6. The economics can work for both sides.
A freelance model means lower fixed costs for businesses, but those costs are often offset to some degree by higher rates freelancers can charge—especially the good ones. Even if you stay local. A full-time publicist in New York might make $50 an hour as a salaried employee, but a company may only need her services part time. A freelance publicist can charge $100 an hour to come in (or work remotely) for 40 hours a month, and end up making more money herself while saving the company money in absolute terms.
In other words, a freelance model means we don’t need to waste money on extra capacity, and even if we pay more per unit, everyone can win.
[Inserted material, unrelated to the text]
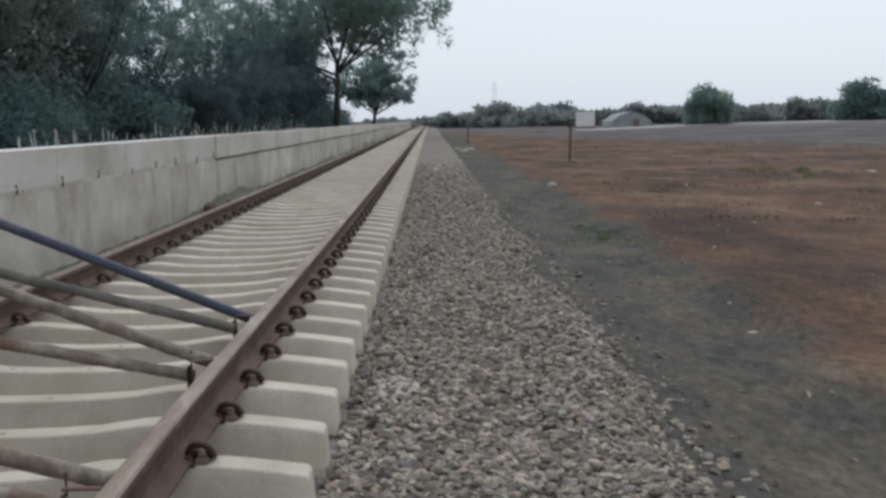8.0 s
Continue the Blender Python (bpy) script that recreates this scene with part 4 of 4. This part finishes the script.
# lattice mast far away
mast = thing("lattice_mast", (46, 745, -0.3), "faint grey lattice power mast on the horizon", "mast")
# far-off haze is painted into this pale steel colour
M_HAZY = material("hazy_steel", [(0.3, (0.66, 0.68, 0.70)), (0.7, (0.74, 0.76, 0.78))], 0.2, fine=2, bump=0)
corner = [(-1, -1), (1, -1), (1, 1), (-1, 1)]
for cx, cy in corner:
    part("leg", tube((cx * 2.2, cy * 2.2, 0), (cx * 0.4, cy * 0.4, 27), 0.09, sides=6), M_HAZY, mast)
for lvl in range(9):
    z0, z1 = lvl * 3.0, lvl * 3.0 + 3.0
    w0, w1 = 2.2 - 1.8 * z0 / 27, 2.2 - 1.8 * z1 / 27
    part("brace", tube((-w0, -w0, z0), (w1, -w1, z1), 0.05, sides=5), M_HAZY, mast)
    part("brace", tube((w0, -w0, z0), (-w1, -w1, z1), 0.05, sides=5), M_HAZY, mast)
for z, w in ((21, 3.4), (24.5, 2.8)):
    part("cross_arm", tube((-w, 0, z), (w, 0, z), 0.08, sides=6), M_HAZY, mast)

# sign board on a post, bare post further off
M_POST = material("dark_post", [(0.3, (0.035, 0.03, 0.028)), (0.7, (0.08, 0.065, 0.055))], 9, fine=60, bump=0.2)
M_SIGN = material("sign_white", [(0.3, (0.62, 0.62, 0.61)), (0.7, (0.76, 0.76, 0.75))], 4, fine=40, fine_mix=0.05, bump=0)
sign = thing("sign_board", (7.09, 42.3, -0.28), "blank white sign board on a dark leaning post", "sign")
part("post", tube((-0.03, 0, -0.2), (0.02, 0, 1.36), 0.035, sides=10), M_POST, sign)
part("arm", tube((0.02, 0, 1.36), (0.62, -0.02, 1.40), 0.022, sides=8), M_POST, sign)
part("cap", box(-0.12, 0.14, -0.03, 0.03, 1.34, 1.43, 0.004), M_POST, sign)
panel = part("panel", box(0.21, 0.93, -0.045, -0.02, 1.34, 1.90, 0.006), M_SIGN, sign, "blank white panel")
part("frame", box(0.19, 0.95, -0.02, 0.0, 1.30, 1.93, 0.004), M_POST, panel, "dark backing frame")
post = thing("marker_post", (4.4, 76, -0.27), "thin dark post in the field", "post")
part("post", tube((0, 0, -0.2), (0.03, 0, 1.3), 0.035, sides=8), M_POST, post)


def block(place, size, label, mat=None, group="pale blocks on the field"):
    bm = bmesh.new()
    bmesh.ops.create_icosphere(bm, subdivisions=2, radius=1)
    for v in bm.verts:
        v.co = Vector([math.copysign(abs(c) ** 0.7, c) for c in v.co]) * (1 + 0.2 * noise.noise(v.co * 1.7 + Vector(place)))
        v.co.x, v.co.y, v.co.z = v.co.x * size[0], v.co.y * size[1], v.co.z * size[2]
    ob = tagged(new("rubble_block", finish("rubble_block", bm, mat or M_WALL)), label, "stone", group)
    ob.location = place


block((4.75, 27.6, -0.20), (0.11, 0.08, 0.07), "pale broken concrete block on the soil edge")
for x, y, s in ((3.55, 58, 0.2), (3.9, 60, 0.28), (3.3, 61, 0.18), (11.6, 22.5, 0.08), (13.5, 30, 0.12), (8.6, 20.2, 0.06), (1.95, 33, 0.09), (2.1, 36, 0.07), (4.3, 9.6, 0.04)):
    block((x, y, (ground_height(x, y) if x > 2.9 else -0.02) + s * 0.15), (s, s * 0.7, s * 0.4), "pale broken concrete lump on the soil")

block((-1.74, 18.8, 0.06), (0.10, 0.15, 0.15), "dark brown clod against the wall's foot", M_CLOD, "clods at the wall's foot")
block((-1.76, 20.6, 0.02), (0.09, 0.12, 0.09), "dark brown clod against the wall's foot", M_CLOD, "clods at the wall's foot")

# weeds on the field
centres = [(11.4 + g.gauss(0, 0.7), 30.5 + g.gauss(0, 1.0), -0.22 + g.random() * 0.12) for _ in range(22)]
tagged(new("weeds", leaf_cloud("weeds", centres, [0.2] * 22, 20, 0.032, 77, M_GRASS, 0.35)), "low green weeds on the red soil", "weeds", kind="stuff")

centres = [(4.1 + g.gauss(0, 0.22), 16.6 + g.gauss(0, 0.7), ground_height(4.1, 16.6) + 0.02) for _ in range(16)]
tagged(new("weeds", leaf_cloud("weeds", centres, [g.uniform(0.12, 0.26) for _ in centres], 16, 0.022, 79, M_GRASS, 0.18)), "sparse low green weeds on the grey soil strip", "weeds", kind="stuff")

# dry brown tufts over the fallow part of the field
M_DRY = leaf_material("dry_grass", (0.075, 0.052, 0.036), (0.170, 0.125, 0.080))
centres = []
while len(centres) < 300:
    x, y = 5.2 + 22 * g.random() ** 1.2, 9 + 60 * g.random()
    if fbm(x, y, 0.25, 21.0) > 0.05:
        centres.append((x, y, ground_height(x, y) + 0.02))
tagged(new("dry_tufts", leaf_cloud("dry_tufts", centres, [g.uniform(0.2, 0.6) for _ in centres], 22, 0.028, 78, M_DRY, 0.15)), "low dry brown tufts scattered over the red soil", "dry grass", kind="stuff")


def rear_places(n):
    x = rng.uniform(1.39, 3.12, n)
    y = 1.25 - 6.5 * rng.random(n) ** 1.6
    z = np.array([ballast_height(a, b) for a, b in zip(x, y)])
    return np.stack([x, y, z + rng.uniform(-0.004, 0.018, n)], 1)


tagged(new("ballast_stones", scatter_stones("ballast_stones", 7000, rear_places, lambda n: rng.uniform(0.014, 0.031, n), M_STONE)),
       "loose angular grey and brown ballast stones", "ballast", kind="stuff")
I’m, of course, painting a rosier picture than the reality often presents. Much of freelancing and remote work in the past has amounted to outsourcing of cheap overseas labor, and downward price pressure on the workers. Sure, that will make sense for some businesses. But not as many as one might think. What I’m predicting is that for highly skilled jobs where things like domestic labor and face time and communications skills are important to the employer, a freelance model has advantages that will continue to push the market toward independent workers.
And that brings challenges, of course. Freelancers are de-facto entrepreneurs, which means all of us need to learn to think and act like startups.
Surprisingly, a large percentage of the working freelancers on our platform at Contently have day jobs. They supplement their incomes (and in squeezed industries like journalism, that’s increasingly necessary) and either maintain a balance of full-time and freelance work, or eventually ween themselves away from their desk jobs and become fully independent.
It’s an exhilarating feeling, taking your work in your own hands. But freelancing requires an additional skill set they didn’t teach a lot of us in school.
And for many, it’s soon going to be the only option.